Tsofit Ohayon was convicted of fraud and theft in 2020 and served three and a half years at the Women’s Community Correctional Center, but because of training she received in prison she now works as a Paipai Mentor at Windward Community College where she tutors students in Chemistry and Math and is also pursuing an associate’s degree at Windward Community College.
“Who would have thought that now I’m a straight-A student in math and science, but that’s what happens when you give people options,” Ohayon said. “If it wasn’t for education (in prison), I don’t think I would be where I am today.”
To prompt more stories like Ohayon’s, and less recidivism, the Women Prison Project wants more education, less incarceration for female prisoners in Hawai’i. The group therefore has proposed to legislators House Concurrent Resolution 160, which expands rehabilitation programs to offenders convicted of nonviolent charges.
HCR 160 requests that the Women’s Corrections Implementation Commission develop a well-founded strategy and that it make specific recommendations to the legislature each year for more education programs. It also suggests more collaboration with community-based programs, such as those addressing drug and alcohol treatments, mental health and job training. More than 85 percent of the women in the facility have no violent offenses on their records, according to the proposed legislation.
The concurrent resolution also suggests collaborations with the Department of Corrections and Rehabilitation, Department of Human Services, Department of Health, Department of Education, Office of the State Public Defender and Hawaiʻi Paroling Authority.
The Women’s Prison Project — founded in 2021 by former politicians, business leaders and prison reform advocates — supports the rehabilitation of women within the state’s criminal justice system.
“Our goal is to reduce the women’s population at the prison by 25% by 2029,” from about 200 inmates to about 150, said Linda Lingle, a former Hawaiʻi governor and a founding member of the project. “We want to have not just the percentage reduction but in what time frame?

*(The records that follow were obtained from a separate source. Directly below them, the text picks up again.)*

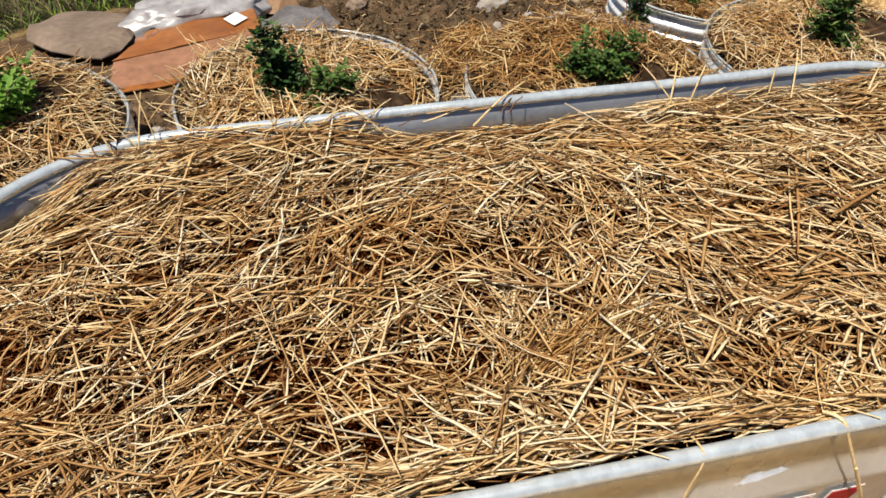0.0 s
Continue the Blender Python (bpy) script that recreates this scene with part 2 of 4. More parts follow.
# ---- building helpers ----
def mesh_object(name, verts, faces, mat, parent=None, label="", smooth=False):
    me = bpy.data.meshes.new(name)
    me.from_pydata([tuple(v) for v in verts], [], faces)
    me.materials.append(mat)
    me.update()
    if smooth:
        me.polygons.foreach_set("use_smooth", [True] * len(me.polygons))
    ob = new(name, me)
    ob.parent = parent
    if label:
        tagged(ob, label)
    return ob


def part(name, bm, mat, parent, label="", smooth=False):
    me = bpy.data.meshes.new(name)
    bm.normal_update()
    bm.to_mesh(me)
    bm.free()
    me.materials.append(mat)
    if smooth:
        me.polygons.foreach_set("use_smooth", [True] * len(me.polygons))
    ob = new(name, me)
    ob.parent = parent
    if label:
        tagged(ob, label)
    return ob


def quads_object(name, verts, quads, mat, smooth=False):
    """A large mesh from numpy arrays of vertices (n, 3) and quads (m, 4)."""
    me = bpy.data.meshes.new(name)
    me.vertices.add(len(verts))
    me.vertices.foreach_set("co", np.asarray(verts, dtype=np.float32).ravel())
    me.loops.add(quads.size)
    me.loops.foreach_set("vertex_index", np.asarray(quads, dtype=np.int32).ravel())
    me.polygons.add(len(quads))
    me.polygons.foreach_set("loop_start", np.arange(0, quads.size, 4, dtype=np.int32))
    me.polygons.foreach_set("loop_total", np.full(len(quads), 4, dtype=np.int32))
    me.materials.append(mat)
    me.update(calc_edges=True)
    me.validate()
    if smooth:
        me.polygons.foreach_set("use_smooth", [True] * len(me.polygons))
    return new(name, me)


def value_noise(x, y, seed=0):
    """Smooth noise in -1..1 on numpy arrays."""
    def h(i, j):
        v = np.sin(i * 127.1 + j * 311.7 + seed * 74.7) * 43758.5453
        return (v - np.floor(v)) * 2 - 1
    i, j = np.floor(x), np.floor(y)
    u, v = x - i, y - j
    u, v = u * u * (3 - 2 * u), v * v * (3 - 2 * v)
    return (h(i, j) * (1 - u) + h(i + 1, j) * u) * (1 - v) + (h(i, j + 1) * (1 - u) + h(i + 1, j + 1) * u) * v


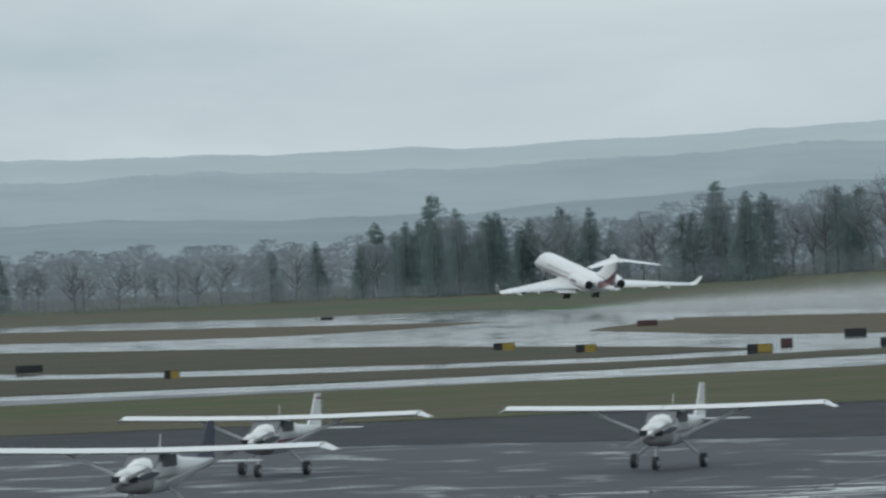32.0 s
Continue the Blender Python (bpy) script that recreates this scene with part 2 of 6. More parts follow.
# Base colour raised to hold the haze that lifts the dark tones.
M_NEARFIR = leafy(material("near_fir_needles", (0.2, 0.266, 0.244), 0.8, other=(0.216, 0.276, 0.25), scale=0.7, by_island=0.06, spec=0.05), 0.5, 0.36)
M_SHRUB = leafy(material("shrub_leaves", (0.15, 0.185, 0.145), 0.75, by_island=0.15, spec=0.1), gaps=0.15)
M_GROUNDCOVER = leafy(material("brown_ground_cover", (0.13, 0.09, 0.08), 0.85, by_island=0.2, spec=0.0))
# Paler than M_THICKET: more haze put into the twig colour.
M_FARWOOD = leafy(material("hazed_far_twigs", (0.3, 0.325, 0.362), 0.9, other=(0.315, 0.33, 0.355), scale=0.02, by_island=0.02, spec=0.0), 0.5, 0.58)
M_HEDGE = leafy(material("hedge_leaves", (0.165, 0.192, 0.186), 0.9, by_island=0.12, spec=0.0))
# Bark lightened towards the haze-pale twigs so far trunks blend in.
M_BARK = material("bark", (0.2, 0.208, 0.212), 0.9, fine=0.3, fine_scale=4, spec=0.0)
M_DARKBARK = material("dark_bark", (0.08, 0.07, 0.06), 0.9, fine=0.3, fine_scale=4, spec=0.0)
M_RUBBER = material("rubber", (0.042, 0.041, 0.045), 0.7)
M_METAL = material("gear_metal", (0.5, 0.5, 0.5), 0.35, metal=0.6)
M_BLACK = material("black_paint", (0.02, 0.021, 0.026), 0.4)
M_GLASS = material("cabin_glass", (0.035, 0.04, 0.045), 0.1, spec=0.6)
M_CABIN = material("shaded_window", (0.19, 0.195, 0.205), 0.25, spec=0.3)
M_RED = material("red_paint", (0.19, 0.03, 0.05), 0.35)
M_SIGNRED = material("sign_red", (0.2, 0.03, 0.04), 0.4)
M_SIGNYEL = material("sign_yellow", (0.38, 0.26, 0.05), 0.4)
M_AMBER = material("amber_lamp_housing", (0.5, 0.29, 0.13), 0.4)
M_GREY = material("grey_paint", (0.36, 0.35, 0.35), 0.4)
M_LGREY = material("light_grey_paint", (0.55, 0.56, 0.57), 0.5, other=(0.5, 0.51, 0.52), scale=0.05, fine=0.06, fine_scale=0.4)
M_OFFICE = material("office_white", (0.72, 0.74, 0.76), 0.5, other=(0.64, 0.66, 0.68), scale=0.03, fine=0.08, fine_scale=0.3)
M_BROWNLINE = material("taupe_stripe", (0.22, 0.19, 0.19), 0.4)
M_SHINGLE = material("roof_shingles", (0.068, 0.063, 0.068), 0.85, other=(0.056, 0.053, 0.057), scale=0.6, fine=0.3, fine_scale=6, bump=0.3, spec=0.2)
M_SIDING = material("brown_siding", (0.12, 0.11, 0.1), 0.8, other=(0.1, 0.09, 0.085), scale=0.5, fine=0.15, fine_scale=5)
M_DOORG = material("grey_garage_door", (0.3, 0.31, 0.3), 0.5, other=(0.27, 0.28, 0.27), scale=0.5)
# Orange paled in the base colour to stand for distance haze.
M_CRANE = material("hazed_crane_orange", (0.78, 0.6, 0.5), 0.7)
M_CRANERED = material("crane_red", (0.45, 0.25, 0.26), 0.7)
M_SLATE = material("dark_slate_cladding", (0.1, 0.11, 0.12), 0.7, other=(0.115, 0.125, 0.133), scale=0.3)
M_RIM = material("dull_rim", (0.4, 0.4, 0.41), 0.5, metal=0.2)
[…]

And this resolution does both of those things.”
Rep. Sonny Ganaden (D-House District 30, representing Kalihi, Kalihi Kai, Ke‘ehi Lagoon and Hickam Village) helped to introduce the concurrent resolution and is a supporter of the Women’s Prison Project. He considers rehabilitation as a helpful objective for prisons, especially in terms of its disproportionate impact on marginalized communities.
The Women’s Prison Project is “pushing for important measures,” Ganaden said. It combats “mass incarceration and the unfortunate history of the drug war, which over-incarcerated communities across America and disproportionately affected poor people, people of color and indigenous communities.”
Windward Community College student Ohayon started her turnaround in the prison’s Higher & Continuing Education program. She is pursuing an associate’s degree in engineering and natural science, with aspirations of ultimately obtaining a master’s degree in quantum physics.
Prison environments typically are not “conducive to positive change,” Ohayon testified during a Corrections, Military and Veterans committee hearing on the resolution earlier this month. They instead put “people in a situation to be more stressed out, have more bottled up emotions, and then they adapt to a hostile manner. … People believed in me. They saw the potential in me. And there’s a lot of potential and a lot of really good people in there that made really bad choices. They are stuck in that cycle, and we have to help them to get out of that.”